ASR Playground
ASR Playground is the dedicated testing interface for automatic speech recognition models (such as Sherpa-ONNX) in Herdsman. Upload audio files or record from a microphone to quickly evaluate how the model transcribes speech.
Launching an ASR Model
-
Open the Models page.
-
Locate a model tagged ASR or Speech Recognition (e.g.,
sherpa-onnx Chinese Non-Streaming Paraformer Small). -
Click Launch Now on the model card.
-
Wait for the status to switch to Ready or Running, then click the card to open the Playground.

Interface Overview

Basic Settings and Input
- Language (left) — choose from the dropdown (e.g., Auto).
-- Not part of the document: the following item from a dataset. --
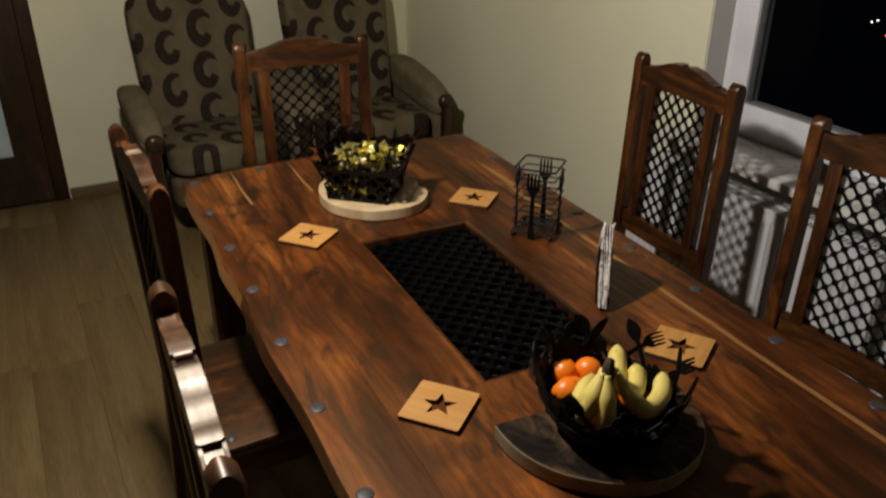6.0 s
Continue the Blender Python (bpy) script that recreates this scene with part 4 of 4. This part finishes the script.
def build_candy_basket(cx, cy, heading):
    b = thing("sweets_basket", "black openwork metal basket with flared corners", "basket", pose(cx, cy, TABLE_Z + 0.0315, 0, 0, heading))
    hx, hy, height = 0.079, 0.070, 0.086
    for k in range(4):
        bm = bmesh.new()
        w, d = (hx, hy) if k % 2 == 0 else (hy, hx)
        lattice(bm, -w, w, 0.0, height, 0.040, 0.0042, 0.003, 0.0085)
        box(bm, -w, w, 0.0, 0.008, -0.0018, 0.0018)
        # scalloped band along the top
        band = [(-w, height - 0.006)] + [(-w + 2 * w * i / 24, height + 0.022 * abs((i - 12) / 12) ** 2 + 0.003 * math.sin(i * 1.6)) for i in range(25)] + [(w, height - 0.006)]
        prism(bm, band, -0.0016, 0.0016)
        for v in bm.verts:
            flare = 1 + 0.22 * max(0.0, v.co.y / height) ** 1.6
            x, z, n = v.co.x * flare, v.co.y, d + 0.020 * max(0.0, v.co.y / height) ** 1.5 + v.co.z
            v.co = Vector((x, -n, z))
        bmesh.ops.transform(bm, matrix=pose(0, 0, 0, 0, 0, 90 * k), verts=bm.verts)
        part("side_panel", bm, MAT_IRON, b)
    bm = bmesh.new()
    box(bm, -hx, hx, -hy, hy, 0.0, 0.003)
    part("base_plate", bm, MAT_IRON, b)
    # crumpled film behind and at the sides
    rng = random.Random(9)
    film = thing("cellophane_wrap", "crumpled clear cellophane folded open round the basket", "wrapping film", pose(cx, cy, TABLE_Z + 0.0315, 0, 0, heading))
    bm = bmesh.new()
    n = 60
    rows = []
    for z, out in ((0.004, 0.004), (0.05, 0.012), (0.085, 0.022), (0.104, 0.034), (0.112, 0.044)):
        ring = []
        for k in range(n):
            a = 2 * math.pi * k / n
            c, s = math.cos(a), math.sin(a)
            q = 1 / max(abs(c) / (hx + out), abs(s) / (hy + out))
            corner = abs(math.sin(2 * a)) ** 3
            q *= 0.88 + rng.uniform(-0.05, 0.05) * (z / 0.1)
            zz = z + (0.028 * corner + rng.uniform(-0.014, 0.014)) * (z / 0.118) ** 2
            ring.append(bm.verts.new((q * c, q * s, zz)))
        rows.append(ring)
    spots = [[v.co.copy() for v in ring] for ring in rows]
    bm.free()
    # four folds that meet along the corners
    for q in range(4):
        bm = bmesh.new()
        cut = [(15 * q + 7 + i) % n for i in range(16)]
        strips = [[bm.verts.new(ring[k]) for k in cut] for ring in spots]
        for a, c in zip(strips, strips[1:]):
            for i in range(15):
                bm.faces.new((a[i], a[i + 1], c[i + 1], c[i]))
        part("film_fold", bm, MAT_FILM, film)
    # sweets in gold foil
    bm = bmesh.new()
    for k in range(330):
        x, y = rng.uniform(-1, 1) * (hx - 0.003), rng.uniform(-1, 1) * (hy - 0.003)
        z = rng.uniform(0.012, 0.092) + 0.036 * (1 - (x / hx) ** 2) * (1 - (y / hy) ** 2) * rng.random()
        size = rng.uniform(0.008, 0.014)
        mm = pose(x, y, z, rng.uniform(0, 360), rng.uniform(0, 360), rng.uniform(0, 360))
        made = bmesh.ops.create_icosphere(bm, subdivisions=1, radius=size, matrix=mm)
        for v in made["verts"]:
            v.co += Vector([rng.uniform(-1, 1) * 0.42 * size for _ in range(3)])
        # twisted ends of the wrapper
        for e in (-1, 1):
            tip = [mm @ Vector((e * size * a, size * w * e2, size * rng.uniform(-0.4, 0.4))) for a, w, e2 in ((0.7, 0.2, -1), (0.7, 0.2, 1), (2.0, 1.1, 1), (2.1, 0.1, 0), (2.0, 1.1, -1))]
            vs = [bm.verts.new(p) for p in tip]
            bm.faces.new((vs[0], vs[1], vs[2], vs[3]))
            bm.faces.new((vs[0], vs[3], vs[4]))
    ob = part("foil_sweets", bm, MAT_FOIL, flat=True)
    ob.matrix_basis = pose(cx, cy, TABLE_Z + 0.034, 0, 0, heading)
    tagged(ob, "heap of small sweets wrapped in shiny gold foil", "sweets", kind="stuff")


# ---- armchairs ----
def cushion(bm, sx, sy, sz, power=5.0, seg=18, top=0.0):
    """A stuffed block with soft edges, centred on the origin."""
    made = bmesh.ops.create_cube(bm, size=2.0)
    bmesh.ops.subdivide_edges(bm, edges=list({e for v in made["verts"] for e in v.link_edges}), cuts=seg // 2, use_grid_fill=True)
    for v in bm.verts:
        q = sum(abs(c) ** power for c in v.co) ** (1 / power)
        v.co = Vector((v.co.x / q * sx, v.co.y / q * sy, v.co.z / q * sz))


def build_armchair(m, label):
    """Faces local +x; origin on the floor below the seat's front middle."""
    a = thing("armchair", label, "armchair", m, "armchairs against the wall")
    bm = bmesh.new()
    cushion(bm, 0.075, 0.268, 0.335, 10)
    for v in bm.verts:
        k = (v.co.z + 0.335) / 0.67
        v.co.y *= 0.93 + 0.09 * k
        v.co.z += 0.010 * (1 - (v.co.y / 0.268) ** 2) * (1 if v.co.z > 0.25 else 0)
    bmesh.ops.transform(bm, matrix=pose(-0.585, 0, 0.665, 0, -12, 0), verts=bm.verts)
    part("backrest", bm, MAT_CLOTH_BACK, a, "beige cloth back with dark hooked commas", True)
    bm = bmesh.new()
    cushion(bm, 0.285, 0.262, 0.070, 6)
    bmesh.ops.transform(bm, matrix=pose(-0.275, 0, 0.375, 0, -3, 0), verts=bm.verts)
    part("seat_cushion", bm, MAT_CLOTH_SEAT, a, "beige seat cushion with dark commas", True)
    bm = bmesh.new()
    cushion(bm, 0.29, 0.262, 0.075, 8)
    bmesh.ops.transform(bm, matrix=pose(-0.29, 0, 0.245), verts=bm.verts)
    part("seat_base", bm, MAT_CLOTH_SEAT, a, "", True)
    for s in (-1, 1):
        bm = bmesh.new()
        cushion(bm, 0.30, 0.058, 0.085, 3.6)
        for v in bm.verts:
            back = max(0.0, 0.5 - v.co.x / 0.6)
            v.co.z += 0.030 * back - 0.030 * (1 - back) ** 3 * (1 if v.co.z > 0 else 0.3)
            v.co.y *= 1 + 0.18 * v.co.z / 0.085
        bmesh.ops.transform(bm, matrix=pose(-0.32, s * 0.318, 0.505, 0, 3, 0), verts=bm.verts)
        arm = part("arm", bm, MAT_CLOTH_PLAIN, a, "plain beige padded arm", True)
        bm = bmesh.new()
        box(bm, -0.58, -0.06, s * 0.325 - 0.035, s * 0.325 + 0.035, 0.20, 0.47, 0.01)
        part("arm_side", bm, MAT_CLOTH_PLAIN, a)
        # carved front post with its round scroll
        bm = bmesh.new()
        lathe(bm, [(0, -0.012), (0.034, -0.012), (0.040, 0.0), (0.036, 0.018), (0.020, 0.026), (0, 0.028)], 20, pose(-0.010, s * 0.320, 0.500, 0, 90, 0))
        part("scroll", bm, MAT_DARKWOOD, a, "round dark wooden scroll", True)
        bm = bmesh.new()
        side = [(-0.030, 0.495), (0.006, 0.495), (0.016, 0.42), (0.004, 0.33), (-0.006, 0.24), (-0.010, 0.12), (-0.004, 0.0), (-0.038, 0.0), (-0.044, 0.12), (-0.040, 0.24), (-0.034, 0.33)]
        prism(bm, side, s * 0.325 - 0.021, s * 0.325 + 0.021, plane="xz")
        bmesh.ops.bevel(bm, geom=list(bm.edges), offset=0.005, segments=2, affect="EDGES")
        part("front_leg", bm, MAT_DARKWOOD, a)
        bm = bmesh.new()
        box(bm, -0.62, -0.58, s * 0.22 - 0.02, s * 0.22 + 0.02, 0.0, 0.30, 0.004)
        part("rear_leg", bm, MAT_DARKWOOD, a)
    return a


build_room()
build_door()
build_window()
build_radiator()
build_far_lights()
build_pine_cone(pose(-0.118, 1.215, 0.735))
build_pine_cone(pose(0.105, 1.205, 0.735, 0, 0, 70))
build_table()
CHAIR = "dark rosewood dining chair with black iron lattice back"
build_chair(chair_pose(-0.338, 0.870, 178.5), CHAIR + ", by radiator")
build_chair(chair_pose(0.346, 0.842, 183), CHAIR + ", by window")
build_chair(chair_pose(-1.128, 0.012, -90 - 5), CHAIR + ", by armchairs")
build_chair(chair_pose(-0.250, -0.590, 4), CHAIR + ", seat exposed")
build_chair(chair_pose(0.518, -0.625, 0), CHAIR + ", pushed in")
build_chair(chair_pose(1.185, 0.045, 97), CHAIR + ", standing free")
build_slab("tree_slice", "round smoky dark tree slice with a wedge sawn out", 0.520, -0.022, 0.169, 4, MAT_SMOKED, MAT_RIM, wedge=(radians(189), radians(258), -0.024, -0.036))
build_slab("tree_slice", "round pale tree slice with a knobbly rim", -0.496, -0.008, 0.142, 8, MAT_PALE_FACE, MAT_PALE, (1.06, 0.96, 20), (1.05, 0.12, 0.16))
build_fruit_bowl(0.556, -0.037)
for i, (x, y, z, r) in enumerate([(0.480, -0.012, 0.843, 0.024), (0.462, -0.046, 0.838, 0.0245), (0.511, -0.074, 0.842, 0.025), (0.495, -0.050, 0.822, 0.024),
                                  (0.550, 0.024, 0.824, 0.025), (0.578, -0.070, 0.816, 0.024), (0.545, -0.055, 0.822, 0.025), (0.530, -0.020, 0.822, 0.024)]):
    build_orange(x, y, z - (0.009 if z > 0.83 else 0.002), r, 37 * i + 100)
build_bananas()
build_cutlery_rack(-0.145, 0.282, 42)
build_napkins()
build_candy_basket(-0.484, -0.028, 50)
build_coaster(0.377, -0.230, 42)
build_coaster(-0.343, -0.230, 42)
build_coaster(-0.382, 0.235, 44)
build_coaster(0.410, 0.250, -56)
build_armchair(ROOM @ pose(-3.16, -1.255, 0), "high-backed beige armchair with dark comma pattern and wooden scrolls")
build_armchair(ROOM @ pose(-3.16, -0.53, 0), "high-backed beige patterned armchair standing in the corner")


def build_floor_boards():
    floor = bpy.data.objects["floor"]
    w, length = 0.19, 1.28
    shared = {}
    y, row = ROOM_S, 0
    rng = random.Random(1)
    while y < 0:
        x = ROOM_W - rng.uniform(0.1, 1.1)
        while x < ROOM_E:
            a, b = max(x, ROOM_W), min(x + length, ROOM_E)
            c, d = y, min(y + w, 0.0)
            key = (round(b - a, 4), round(d - c, 4))
            if b - a > 0.02 and d - c > 0.01:
                if key not in shared:
                    bm = bmesh.new()
                    g = 0.0003
                    box(bm, g, b - a - g, g, d - c - g, -0.007, 0.0, 0.0004)
                    ob = part("board", bm, MAT_FLOOR, floor)
                    shared[key] = ob.data
                else:
                    ob = new("board", shared[key])
                    ob.parent = floor
                ob.location = (a, c, 0)
            x += length
        y += w


build_floor_boards()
Selecting a specific language can improve accuracy.
- Input mode (top tabs):
- File — process a local audio file (WAV / MP3 / M4A, etc.).
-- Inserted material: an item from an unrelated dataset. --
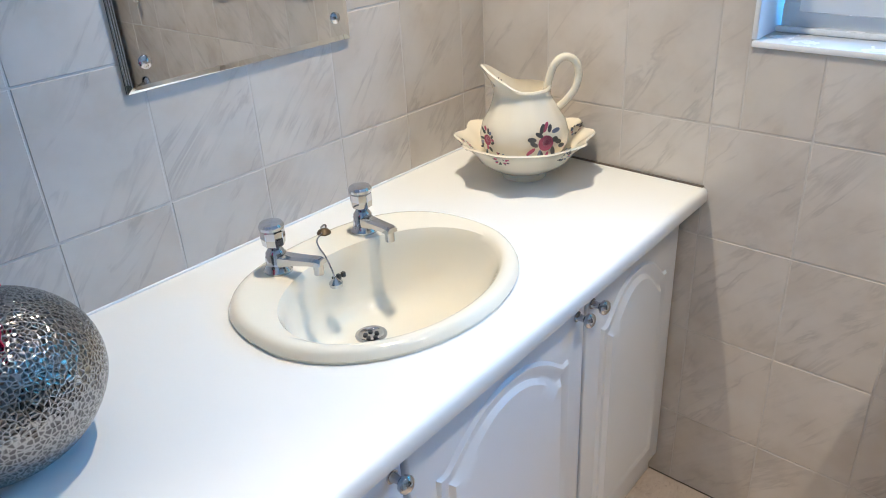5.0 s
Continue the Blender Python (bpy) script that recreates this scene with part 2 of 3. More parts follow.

- Microphone — record audio live for recognition.
File Transcription Parameters
- Recommended input — 16 kHz mono PCM WAV for the most reliable results.
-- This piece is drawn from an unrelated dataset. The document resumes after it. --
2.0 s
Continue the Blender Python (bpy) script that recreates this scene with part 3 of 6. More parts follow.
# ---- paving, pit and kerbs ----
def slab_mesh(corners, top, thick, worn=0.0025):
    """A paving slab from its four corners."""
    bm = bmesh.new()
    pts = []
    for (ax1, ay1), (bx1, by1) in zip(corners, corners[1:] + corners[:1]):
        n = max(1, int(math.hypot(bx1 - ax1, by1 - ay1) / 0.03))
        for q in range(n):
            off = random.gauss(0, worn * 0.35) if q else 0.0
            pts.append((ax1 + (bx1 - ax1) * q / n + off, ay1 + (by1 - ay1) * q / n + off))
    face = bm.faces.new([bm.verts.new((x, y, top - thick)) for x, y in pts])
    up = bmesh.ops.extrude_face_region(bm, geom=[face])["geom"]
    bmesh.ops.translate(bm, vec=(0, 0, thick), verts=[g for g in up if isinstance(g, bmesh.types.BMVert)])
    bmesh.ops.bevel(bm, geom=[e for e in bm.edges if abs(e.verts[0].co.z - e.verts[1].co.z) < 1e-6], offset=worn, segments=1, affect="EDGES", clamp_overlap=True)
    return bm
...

- Compatible formats — FLAC, MP3, M4A, OGG, WebM (requires backend decoder support).
- How to run — drop the file into the upload area or click Choose Audio, then click Transcribe.
Reading the Results
After upload and transcription, the interface updates as follows:

Transcript Output
- Character count — shown under the result title (e.g.,
77 characters). - Text — the full transcript appears in the text box below.
Runtime Monitor (right sidebar)
Once transcription completes, performance data appears in the right panel:
- Latency — total processing time (e.g.,
1726 ms). - Hardware usage:
- CPU — utilization during the run (e.g.,
7%). - GPU — GPU utilization (e.g.,
4%). - Memory — current memory consumption (e.g.,
26.85 GB).
- CPU — utilization during the run (e.g.,
Run Log (right bottom)
The log records details for the operation:
INFO Transcription complete in 1726ms— confirms successful completion and total elapsed time.INFO Transcription requested: ripple_tts_cloned.wav— confirms the file being processed.
FAQ
Q: Why doesn't my MP3 file return a result?
- Sherpa offline ASR has specific audio format requirements. Although the UI mentions MP3 support, this depends on the backend decoder. Best practice: convert the audio to 16 kHz mono WAV before uploading.
Q: How can I tell if the model is running fast enough?
- Check Latency and RTF (real-time factor) on the right. For a 10-second audio clip with a latency of
1726 ms(1.7 seconds), the model is processing roughly 6× faster than real time — excellent performance.